-- Written instruction --
Copy the data that follows exactly. Include no pictures.

|---|

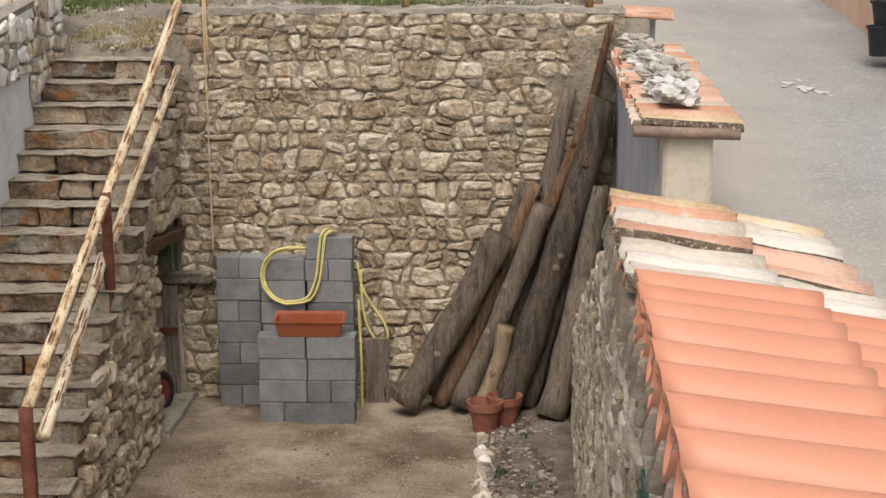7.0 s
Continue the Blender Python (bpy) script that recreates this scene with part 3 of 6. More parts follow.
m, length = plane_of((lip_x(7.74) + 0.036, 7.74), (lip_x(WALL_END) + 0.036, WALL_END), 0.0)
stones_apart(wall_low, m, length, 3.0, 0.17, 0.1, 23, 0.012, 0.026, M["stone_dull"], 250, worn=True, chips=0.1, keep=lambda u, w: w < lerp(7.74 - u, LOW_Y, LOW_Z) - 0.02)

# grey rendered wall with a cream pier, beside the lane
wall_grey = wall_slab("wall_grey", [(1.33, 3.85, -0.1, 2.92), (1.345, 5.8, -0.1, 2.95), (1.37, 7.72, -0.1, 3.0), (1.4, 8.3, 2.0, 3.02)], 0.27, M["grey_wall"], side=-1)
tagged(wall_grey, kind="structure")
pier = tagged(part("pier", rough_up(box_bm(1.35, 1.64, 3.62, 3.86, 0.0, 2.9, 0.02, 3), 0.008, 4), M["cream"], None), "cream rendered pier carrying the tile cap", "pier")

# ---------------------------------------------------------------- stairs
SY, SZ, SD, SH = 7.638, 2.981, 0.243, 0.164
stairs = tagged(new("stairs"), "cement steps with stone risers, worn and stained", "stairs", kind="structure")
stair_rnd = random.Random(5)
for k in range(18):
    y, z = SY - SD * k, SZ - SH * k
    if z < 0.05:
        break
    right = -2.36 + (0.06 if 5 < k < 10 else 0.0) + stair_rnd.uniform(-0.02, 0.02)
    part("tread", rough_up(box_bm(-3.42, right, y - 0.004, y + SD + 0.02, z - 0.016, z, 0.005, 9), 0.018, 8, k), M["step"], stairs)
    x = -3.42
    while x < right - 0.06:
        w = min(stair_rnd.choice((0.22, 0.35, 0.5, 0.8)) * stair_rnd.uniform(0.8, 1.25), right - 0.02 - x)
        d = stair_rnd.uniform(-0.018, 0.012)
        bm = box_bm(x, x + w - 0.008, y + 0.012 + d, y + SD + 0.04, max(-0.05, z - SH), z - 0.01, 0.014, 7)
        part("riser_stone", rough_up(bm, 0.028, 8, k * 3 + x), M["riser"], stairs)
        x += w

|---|

-- Worked solution --
7.0 s
Continue the Blender Python (bpy) script that recreates this scene with part 3 of 6. More parts follow.
m, length = plane_of((lip_x(7.74) + 0.036, 7.74), (lip_x(WALL_END) + 0.036, WALL_END), 0.0)
stones_apart(wall_low, m, length, 3.0, 0.17, 0.1, 23, 0.012, 0.026, M["stone_dull"], 250, worn=True, chips=0.1, keep=lambda u, w: w < lerp(7.74 - u, LOW_Y, LOW_Z) - 0.02)

# grey rendered wall with a cream pier, beside the lane
wall_grey = wall_slab("wall_grey", [(1.33, 3.85, -0.1, 2.92), (1.345, 5.8, -0.1, 2.95), (1.37, 7.72, -0.1, 3.0), (1.4, 8.3, 2.0, 3.02)], 0.27, M["grey_wall"], side=-1)
tagged(wall_grey, kind="structure")
pier = tagged(part("pier", rough_up(box_bm(1.35, 1.64, 3.62, 3.86, 0.0, 2.9, 0.02, 3), 0.008, 4), M["cream"], None), "cream rendered pier carrying the tile cap", "pier")

# ---------------------------------------------------------------- stairs
SY, SZ, SD, SH = 7.638, 2.981, 0.243, 0.164
stairs = tagged(new("stairs"), "cement steps with stone risers, worn and stained", "stairs", kind="structure")
stair_rnd = random.Random(5)
for k in range(18):
    y, z = SY - SD * k, SZ - SH * k
    if z < 0.05:
        break
    right = -2.36 + (0.06 if 5 < k < 10 else 0.0) + stair_rnd.uniform(-0.02, 0.02)
    part("tread", rough_up(box_bm(-3.42, right, y - 0.004, y + SD + 0.02, z - 0.016, z, 0.005, 9), 0.018, 8, k), M["step"], stairs)
    x = -3.42
    while x < right - 0.06:
        w = min(stair_rnd.choice((0.22, 0.35, 0.5, 0.8)) * stair_rnd.uniform(0.8, 1.25), right - 0.02 - x)
        d = stair_rnd.uniform(-0.018, 0.012)
        bm = box_bm(x, x + w - 0.008, y + 0.012 + d, y + SD + 0.04, max(-0.05, z - SH), z - 0.01, 0.014, 7)
        part("riser_stone", rough_up(bm, 0.028, 8, k * 3 + x), M["riser"], stairs)
        x += w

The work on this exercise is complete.